# Start of Source data
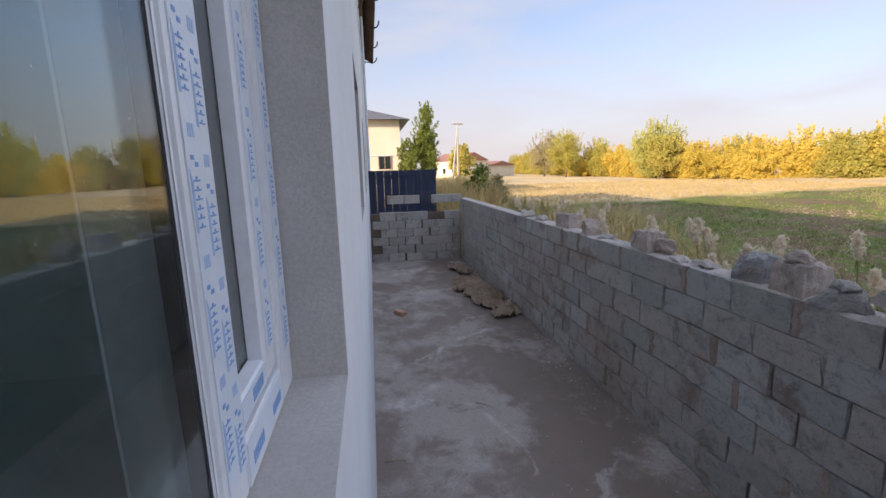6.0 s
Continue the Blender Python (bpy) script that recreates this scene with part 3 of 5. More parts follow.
# end wall, open-jointed, with a stepped top
wall_west = tagged(part("wall_west", boxes_bm([(X0 - 0.2, X0 - 0.03, 0.5, 2.68, -0.3, 1.17)]), M_MORTAR), "dry-laid cross wall of pale concrete blocks with a stepped crack", "wall", kind="structure")
V_END = [from_arrays("block", [(0.19 - p[1], p[0], p[2]) for p in v], [q[::-1] for q in f], M_ENDBLOCK) for v, f in (block_mesh("b", 0.378, 0.192, 0.188, 200 + s) for s in range(8))]
for c in range(8):
    zt = 1.4 - 0.2 * c if c else 1.6
    y = 0.55 + (0.19 if c % 2 else 0.0) + rw.uniform(-0.03, 0.03)
    while y < 2.66:
        keep = (c > 0 or 0.9 < y < 1.7) and not (c == 1 and 1.75 < y < 2.1) and zt > 0.1
        if keep:
            ob = part("block", rw.choice(V_END), None, wall_west)
            gap = 0.03 if abs(y - (1.3 + 0.12 * (7 - c))) < 0.19 else 0.0
            e = min(y + 0.39, 2.69)
            ob.matrix_basis = Matrix.Translation((X0 - 0.19 + rw.uniform(-0.012, 0.012), (y + e) / 2 + gap, zt - 0.1)) @ Euler((0, 0, rw.uniform(-0.03, 0.03))).to_matrix().to_4x4() @ Matrix.Diagonal((1, (e - y) / 0.39, 1, 1))
        y += 0.395
for y in (2.1, 2.45):
    ob = part("block", V_END[0], None, wall_west)
    ob.matrix_basis = pose(X0 - 0.19, y + 0.1, 1.5)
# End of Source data
## The request
Return each line of the data, keeping its wording exact and omitting pictures.

## The output
6.0 s
Continue the Blender Python (bpy) script that recreates this scene with part 3 of 5. More parts follow.
# end wall, open-jointed, with a stepped top
wall_west = tagged(part("wall_west", boxes_bm([(X0 - 0.2, X0 - 0.03, 0.5, 2.68, -0.3, 1.17)]), M_MORTAR), "dry-laid cross wall of pale concrete blocks with a stepped crack", "wall", kind="structure")
V_END = [from_arrays("block", [(0.19 - p[1], p[0], p[2]) for p in v], [q[::-1] for q in f], M_ENDBLOCK) for v, f in (block_mesh("b", 0.378, 0.192, 0.188, 200 + s) for s in range(8))]
for c in range(8):
    zt = 1.4 - 0.2 * c if c else 1.6
    y = 0.55 + (0.19 if c % 2 else 0.0) + rw.uniform(-0.03, 0.03)
    while y < 2.66:
        keep = (c > 0 or 0.9 < y < 1.7) and not (c == 1 and 1.75 < y < 2.1) and zt > 0.1
        if keep:
            ob = part("block", rw.choice(V_END), None, wall_west)
            gap = 0.03 if abs(y - (1.3 + 0.12 * (7 - c))) < 0.19 else 0.0
            e = min(y + 0.39, 2.69)
            ob.matrix_basis = Matrix.Translation((X0 - 0.19 + rw.uniform(-0.012, 0.012), (y + e) / 2 + gap, zt - 0.1)) @ Euler((0, 0, rw.uniform(-0.03, 0.03))).to_matrix().to_4x4() @ Matrix.Diagonal((1, (e - y) / 0.39, 1, 1))
        y += 0.395
for y in (2.1, 2.45):
    ob = part("block", V_END[0], None, wall_west)
    ob.matrix_basis = pose(X0 - 0.19, y + 0.1, 1.5)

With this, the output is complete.